I decided to sign up with American Alpine Institute for a skills and summit course at Mt. Baker. I trained 5 to 6 days a week for four months solid; strength training, intervals, core exercises and hiking at least three times a week. A couple of smaller hikes after running the dogs in the Snoqualmie region and then I would make sure to do a 7 to 9 mile steeper hike on the weekends. Interesting enough, I really enjoyed the training. Feeling strong and surrounding myself around nature while doing it is quite enjoyable.
When it was time to go last weekend I felt as ready as I could be physically. I knew it would also be a challenge mentally but I didn’t expect it to be as hard as it really was. This trip pulled out fears that were hidden down inside. It challenged my confidence and if I really was willing to take that next step forward. Literally. After our first 1,000 ft. practice climb the day before we were suppose to summit, I psyched myself out so much that I was considering not going. At those crucial times, (you know, the make or break moments) Chad Cochran, our guide had this keen sense of knowing when I needed the encouragement and to rattle me out of my doubt. I kid you not, I don’t think this trip would have been as successful for me as it was if it wasn’t for him. I needed that extra push and seeing that he believed in me transformed into strength. I’m not big on believing in the devil with horns, dressed in red and standing in fire but I do think if anything can be called the devil it’s fear and doubt. It will stop you in your tracks of what you really want in life. If that’s not “the devil” than I don’t know what is.

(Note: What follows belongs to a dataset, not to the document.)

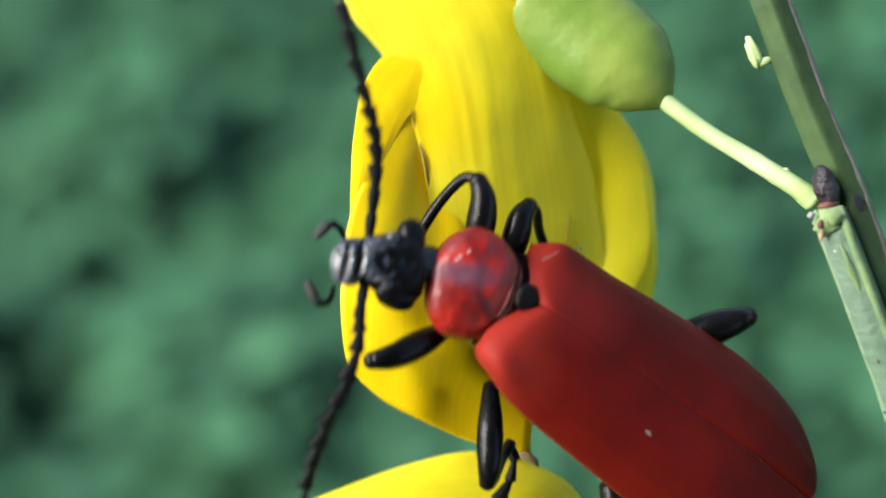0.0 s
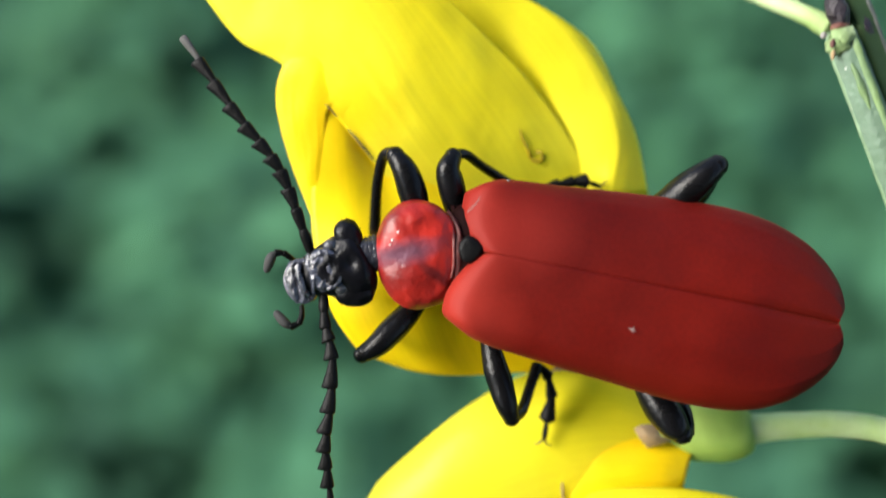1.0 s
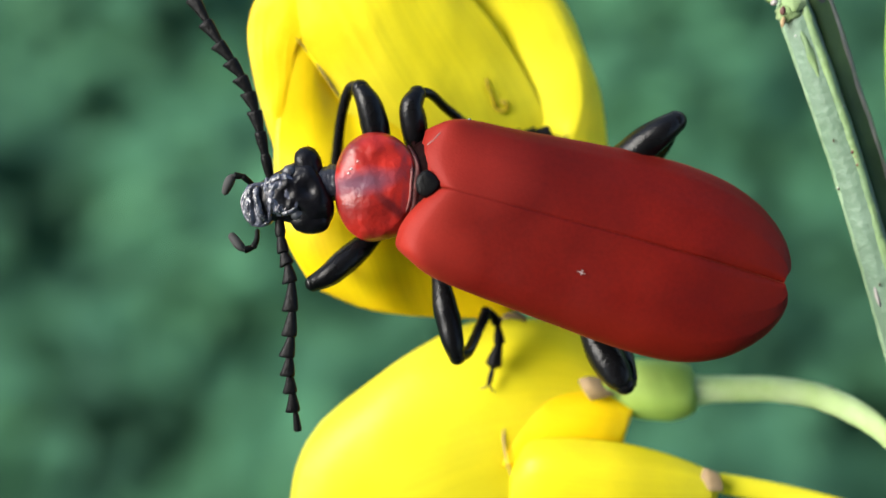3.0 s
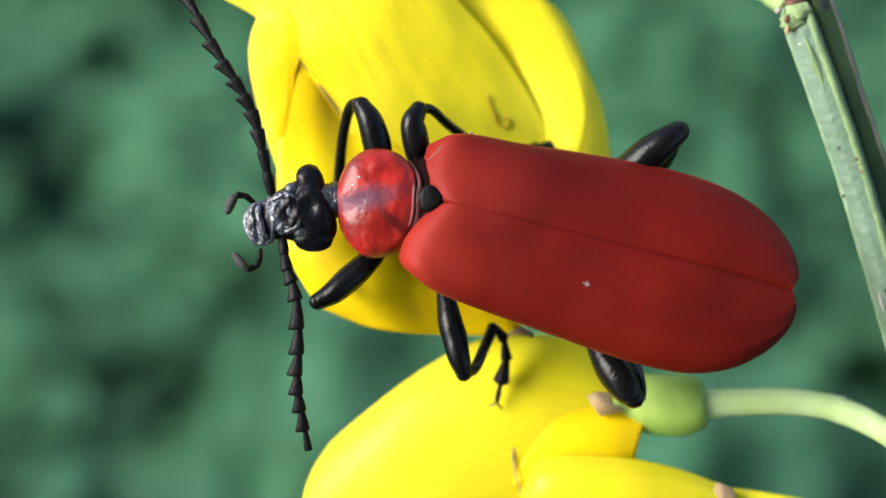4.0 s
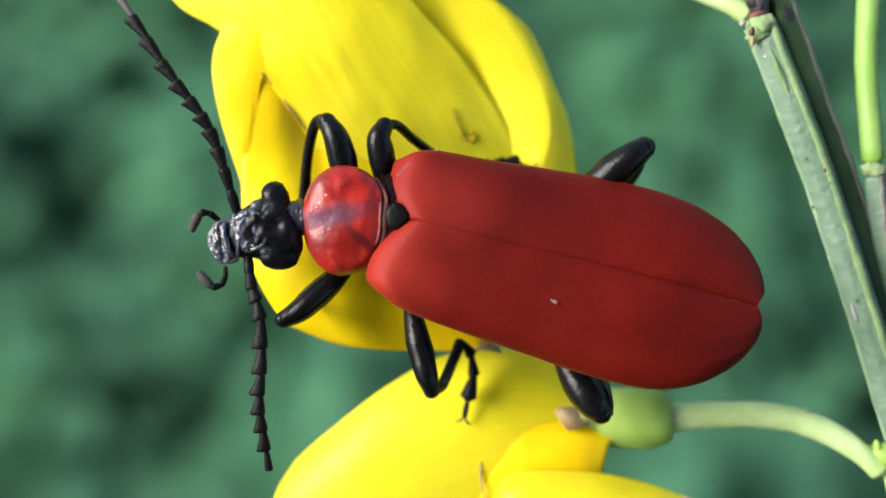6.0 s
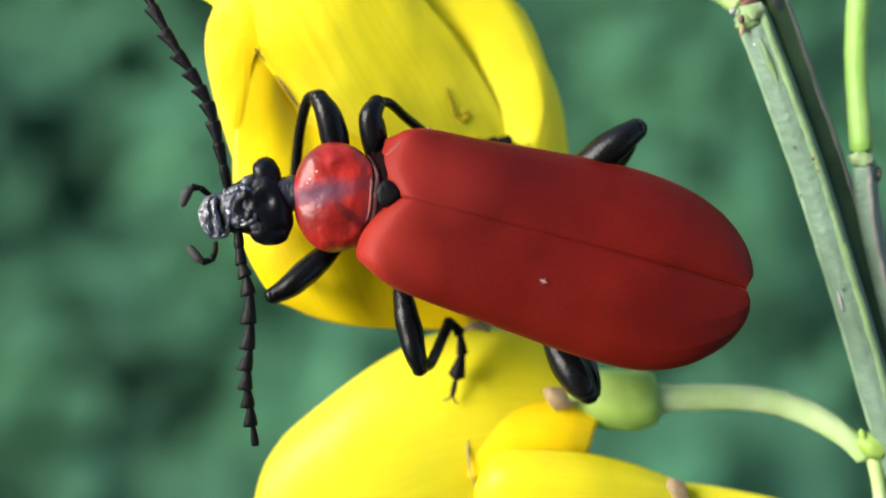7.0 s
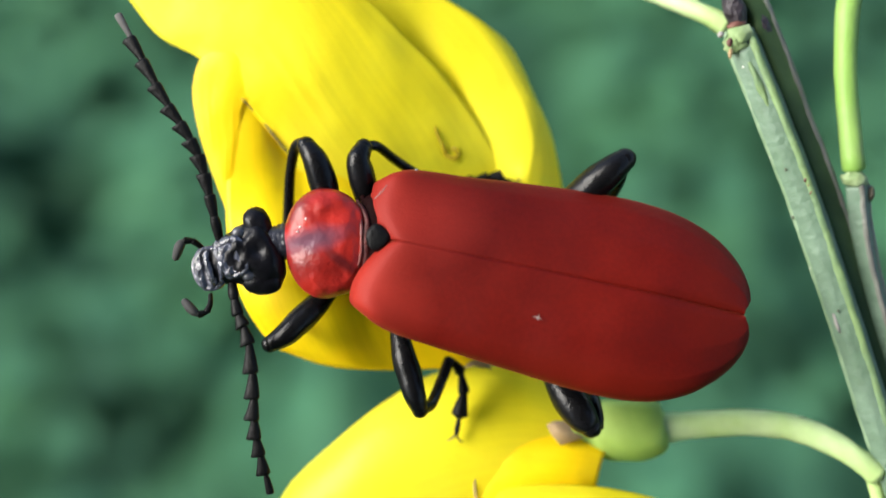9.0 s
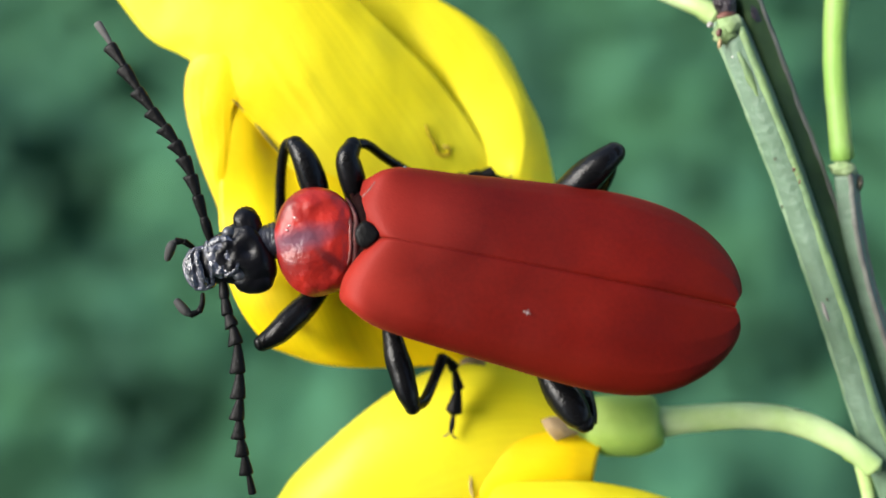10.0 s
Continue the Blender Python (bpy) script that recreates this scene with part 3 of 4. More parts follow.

We set out to start our climb at 2:00 a.m. in the morning with our head lamps on. We had a meteor shower showing off above us and most of my focus was looking down at my crampons highlighted by my headlamp. All I heard was crunch, crunch, axe, crunch crunch axe, repeat. After three hours of that, the sun decided to join us as it raised it’s glory over Mt. Baker dressed in orange, hues of yellow and pink.
About that time we were facing the Roman Wall which is much steeper once you actually get on it. I think I had to grunt to complete each step.
Once returning back to Hogsback base camp, I then finally felt my complete self again. The weight and the stress of getting up there was behind me and I only felt the accomplishment of succeeding at what I set out to do. I never felt better, relieved and proud.
After summiting a mountain that is just shy of 11,000 feet, I have all the admiration and respect for the true alpinists out there. They are truly fearless. Allow me to rephrase; maybe not fearless but courageous to face their fear.